The leader in the Toyota Cup standings, Cameron Dye of the U.S., is fresh off a win in Los Angeles last weekend, but he only leads in the standings by 2.5 points. Ranked second with 40 points is American Ben Collins, who’s had multiple podium finishes throughout the season.
Currently sitting in third in the standings is four-time Olympian Hunter Kemper with 38.5 points. Kemper has won three of the races in the series and finished uncharacteristically off the podium last weekend in L.A. Fourth is Andy Potts, a 2004 Olympian and former 70.3 world champion, but he has decided to forgo the Dallas race to prepare for next weekend’s Ironman World Championship. Fifth, and still with a chance to win the series, is Chris Foster, who finished as the runner-up in L.A. last weekend. Bevan Docherty of New Zealand is too far off to win the overall cup, but you can’t count out a two-time Olympic medalist on winning the race.
Other men racing in Dallas but who aren’t in contention for the Toyota Cup include 2008 Olympian Matty Reed, who won this series in 2009 and American Kaleb VanOrt, who can post a super-fast 10K run split—look for him to pass a couple men in the final leg.

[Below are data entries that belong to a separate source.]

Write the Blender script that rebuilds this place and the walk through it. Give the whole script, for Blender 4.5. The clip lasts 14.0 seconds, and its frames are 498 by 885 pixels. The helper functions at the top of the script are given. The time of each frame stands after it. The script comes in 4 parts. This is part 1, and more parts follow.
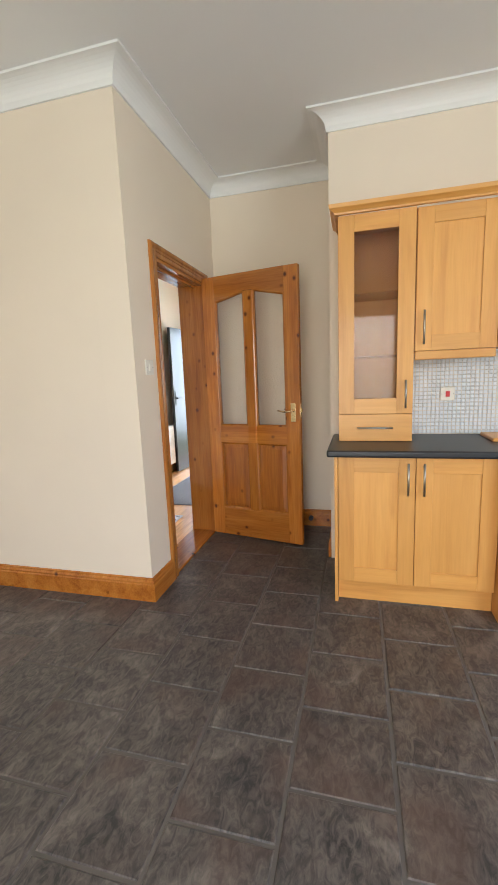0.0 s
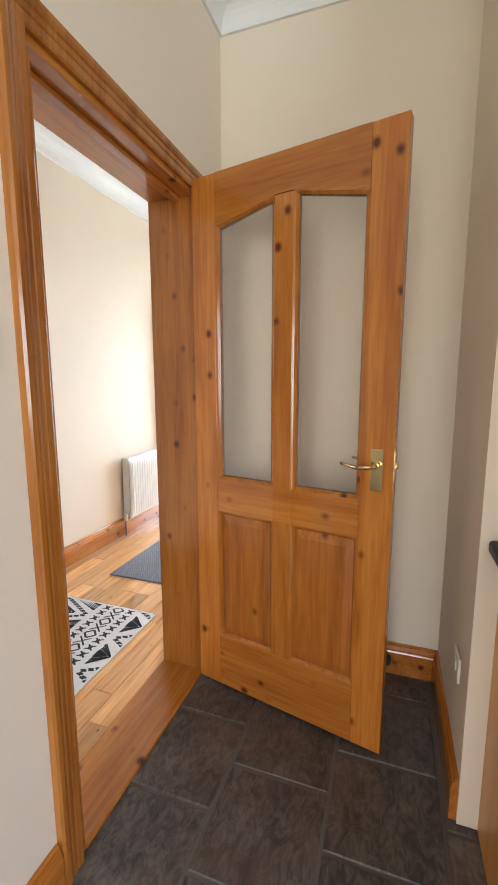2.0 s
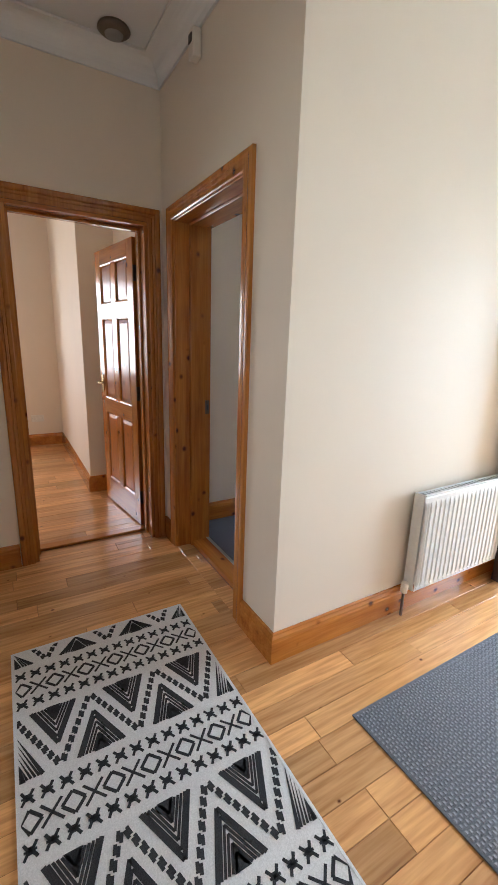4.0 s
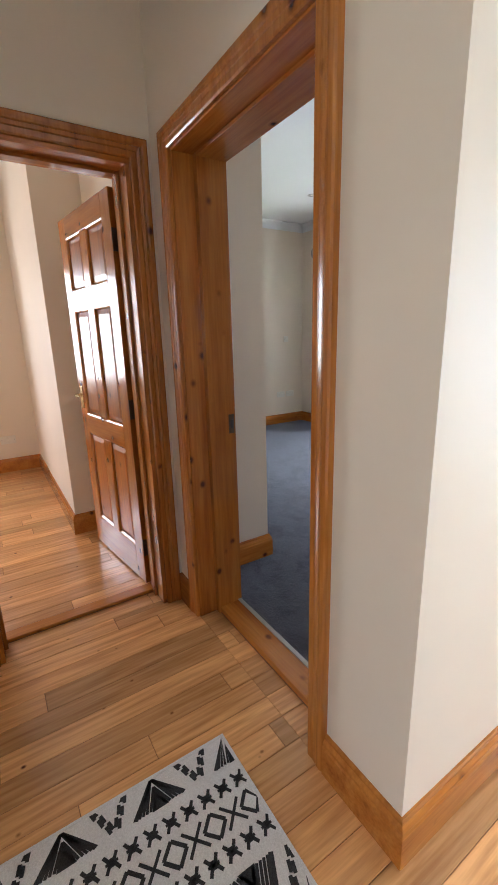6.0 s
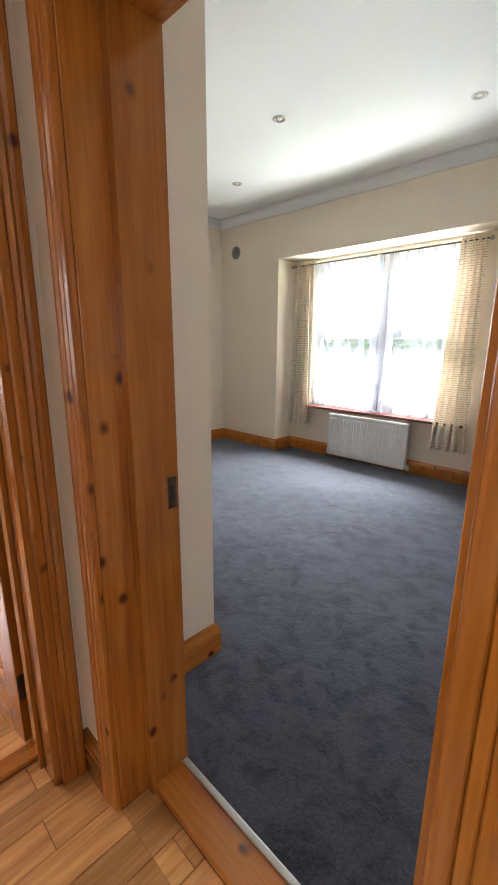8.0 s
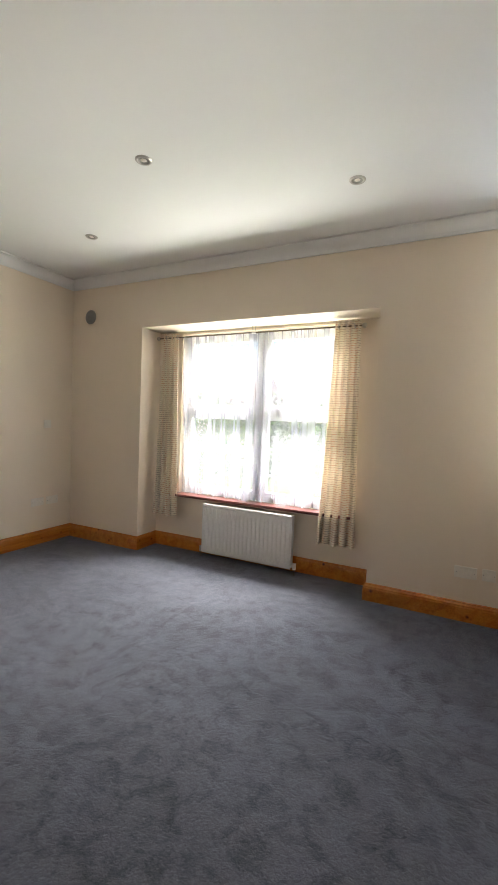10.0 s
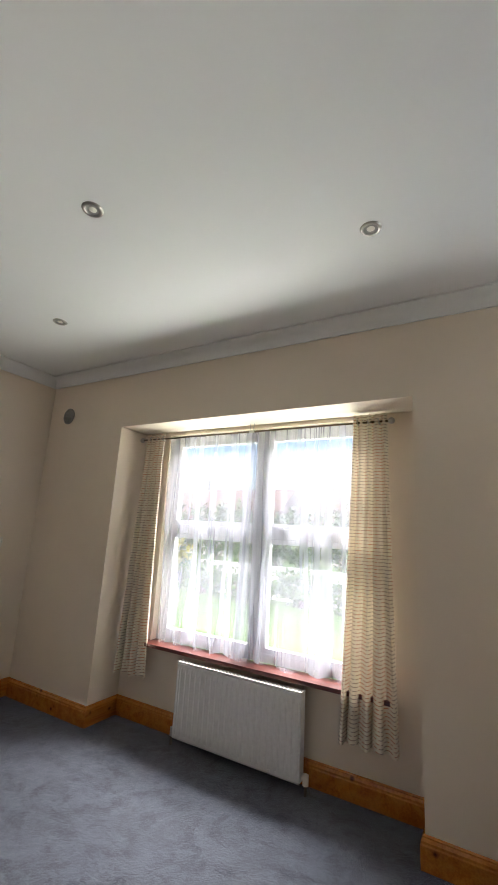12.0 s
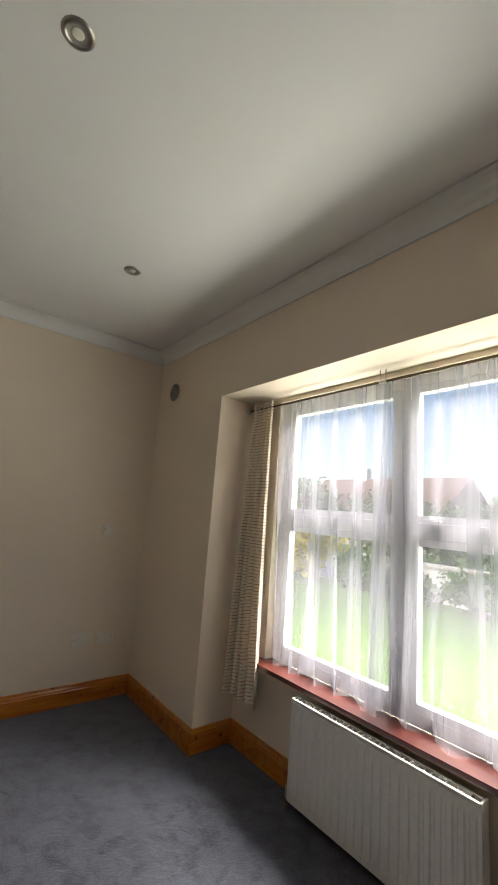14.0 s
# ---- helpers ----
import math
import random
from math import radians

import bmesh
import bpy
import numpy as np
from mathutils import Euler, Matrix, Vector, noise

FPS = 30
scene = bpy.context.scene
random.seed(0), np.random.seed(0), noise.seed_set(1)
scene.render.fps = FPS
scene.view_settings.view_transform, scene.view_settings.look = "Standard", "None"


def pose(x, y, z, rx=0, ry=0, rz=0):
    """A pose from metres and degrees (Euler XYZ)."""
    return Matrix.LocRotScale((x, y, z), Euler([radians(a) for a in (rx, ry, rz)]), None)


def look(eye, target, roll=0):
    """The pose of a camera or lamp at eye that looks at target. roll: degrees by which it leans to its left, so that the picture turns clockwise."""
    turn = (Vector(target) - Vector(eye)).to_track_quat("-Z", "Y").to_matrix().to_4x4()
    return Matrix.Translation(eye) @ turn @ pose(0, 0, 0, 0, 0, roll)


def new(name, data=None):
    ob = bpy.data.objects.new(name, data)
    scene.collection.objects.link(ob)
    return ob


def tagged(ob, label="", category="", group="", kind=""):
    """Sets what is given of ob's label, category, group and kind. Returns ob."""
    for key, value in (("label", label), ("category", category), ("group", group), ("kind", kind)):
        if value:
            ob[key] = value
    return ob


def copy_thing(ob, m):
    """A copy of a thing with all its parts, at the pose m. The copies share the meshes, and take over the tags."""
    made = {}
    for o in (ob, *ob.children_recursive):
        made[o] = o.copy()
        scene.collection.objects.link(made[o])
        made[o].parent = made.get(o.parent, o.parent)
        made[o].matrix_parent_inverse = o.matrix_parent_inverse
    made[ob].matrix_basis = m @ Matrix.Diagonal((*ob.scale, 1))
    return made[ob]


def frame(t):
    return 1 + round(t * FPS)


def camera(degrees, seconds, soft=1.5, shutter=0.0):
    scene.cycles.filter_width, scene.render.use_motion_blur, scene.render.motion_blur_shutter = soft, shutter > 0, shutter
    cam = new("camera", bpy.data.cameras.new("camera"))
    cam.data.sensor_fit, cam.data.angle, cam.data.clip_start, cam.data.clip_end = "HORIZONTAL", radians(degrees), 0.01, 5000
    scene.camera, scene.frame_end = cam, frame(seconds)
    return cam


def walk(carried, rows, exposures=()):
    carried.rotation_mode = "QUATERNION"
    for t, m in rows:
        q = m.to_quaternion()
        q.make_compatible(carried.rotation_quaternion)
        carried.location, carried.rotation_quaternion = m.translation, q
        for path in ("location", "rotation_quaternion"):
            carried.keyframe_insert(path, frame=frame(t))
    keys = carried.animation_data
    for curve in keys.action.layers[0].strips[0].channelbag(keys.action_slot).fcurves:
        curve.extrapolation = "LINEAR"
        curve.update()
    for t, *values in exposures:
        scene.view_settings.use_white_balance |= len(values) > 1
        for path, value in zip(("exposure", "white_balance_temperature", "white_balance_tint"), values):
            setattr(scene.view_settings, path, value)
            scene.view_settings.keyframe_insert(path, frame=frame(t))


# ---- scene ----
cam = camera(62.1, 14.0, 1.7)
PATH = [
    (0, (0.753, 0.157, 1.333), (0.241, 2.064, 1.015), -2.3),
    (0.5, (0.662, 0.513, 1.339), (0.235, 2.432, 0.973), -0.7),
    (1, (0.526, 0.918, 1.361), (0.046, 2.824, 0.992), -0.7),
    (1.5, (0.457, 1.383, 1.352), (-0.121, 3.266, 1.005), -1.0),
    (2, (0.321, 1.826, 1.337), (-0.325, 3.696, 1.043), -0.1),
    (2.5, (0.128, 2.226, 1.309), (-0.713, 4.014, 1.002), 0.2),
    (3, (-0.03, 2.621, 1.376), (-1.209, 4.194, 1.007), 1.4),
    (3.5, (-0.316, 2.891, 1.392), (-1.798, 4.166, 0.972), 1.9),
    (4, (-0.586, 3.043, 1.402), (-2.258, 4.031, 0.923), 1.8),
    (4.2, (-0.711, 3.096, 1.406), (-2.423, 4.008, 0.918), 1.5),
    (6.3, (-1.452, 3.231, 1.357), (-3.082, 4.275, 0.856), -1.6),
    (6.5, (-1.479, 3.229, 1.355), (-3.111, 4.271, 0.852), -1.2),
    (7, (-1.624, 3.287, 1.344), (-3.257, 4.328, 0.843), -0.5),
    (7.5, (-1.844, 3.441, 1.39), (-3.437, 4.556, 0.922), -0.4),
    (8, (-2.138, 3.55, 1.37), (-3.502, 4.936, 0.901), 0.4),
    (8.5, (-2.379, 3.696, 1.401), (-3.503, 5.291, 0.965), 0.5),
    (9, (-2.505, 3.913, 1.388), (-3.44, 5.644, 1.032), 1.0),
    (9.2, (-2.549, 3.946, 1.376), (-3.41, 5.725, 1.069), 1.2),
    (11.3, (-2.737, 4.705, 1.484), (-3.669, 6.458, 1.727), 3.3),
    (11.5, (-2.761, 4.795, 1.493), (-3.698, 6.537, 1.787), 3.4),
    (12, (-2.867, 5.073, 1.496), (-3.849, 6.762, 1.924), 3.3),
    (12.5, (-2.906, 5.303, 1.503), (-4.062, 6.848, 2.03), 3.4),
    (13, (-2.918, 5.57, 1.536), (-4.294, 6.914, 2.086), 3.6),
    (13.5, (-2.988, 5.775, 1.532), (-4.483, 7.015, 2.011), 3.7),
    (14, (-3.176, 5.945, 1.526), (-4.732, 7.156, 1.859), 4.4),
]
walk(cam, [(t, look(eye, target, roll)) for t, eye, target, roll in PATH],
     exposures=[(0.0, 1.38, 6200, 10), (1.5, 1.55, 6150, 10), (2.5, 1.6, 6000, 10), (4.0, 1.3, 5750, 8), (6.5, 1.7, 5600, 8), (7.0, 1.75, 5500, 8), (7.5, 1.85, 5500, 8),
                (8.5, 2.0, 6700, 10), (9.2, 1.82, 6700, 10), (11.3, 1.15, 6400, 11), (12.5, 0.9, 6300, 11), (14.0, 0.55, 6800, 11)])

# ---- world and light ----
world = bpy.data.worlds.new("sky")
scene.world = world
world.use_nodes = True
wn = world.node_tree
sky = wn.nodes.new("ShaderNodeTexSky")
sky.sky_type = "NISHITA"
sky.sun_disc = False
sky.sun_elevation = radians(48)
sky.sun_rotation = radians(200)
sky.air_density, sky.dust_density, sky.ozone_density = 1.0, 2.0, 1.0
wn.links.new(sky.outputs[0], wn.nodes["Background"].inputs[0])
wn.nodes["Background"].inputs[1].default_value = 0.15

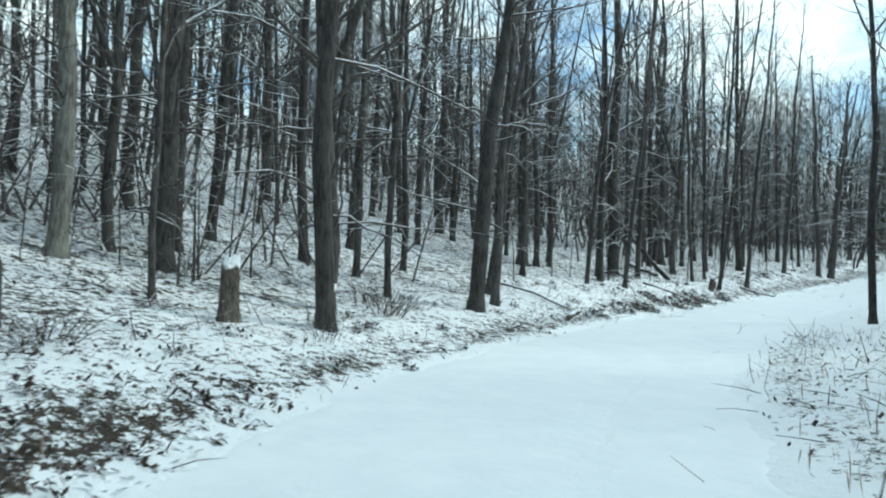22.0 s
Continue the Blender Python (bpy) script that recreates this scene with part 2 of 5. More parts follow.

One woman has dominated the women’s series all season. The favorite heading into the race is 2008 Olympian Sarah Haskins, who’s won five of the six races in the series (the sixth one in L.A. she didn’t race). A two-time Toyota Cup winner, Haskins has been so dominant this season that she would have to have a really off day to not win the Toyota Cup, as she stands 14.5 points above second. Standing in second is Alicia Kaye, who’s the only other woman with a shot at taking the Toyota Cup. She’s finished behind Haskins all season and was able to nab the win in L.A. last weekend.
Other top contenders for the win in Dallas include Australia’s Annabel Luxford, who got on the podium in Austin and Chicago and is ranked third in the series; Lauren Goss, the runner-up in L.A. and ranked fourth; Jenna Parker, ranked fifth; and Jillian Peterson, ranked sixth.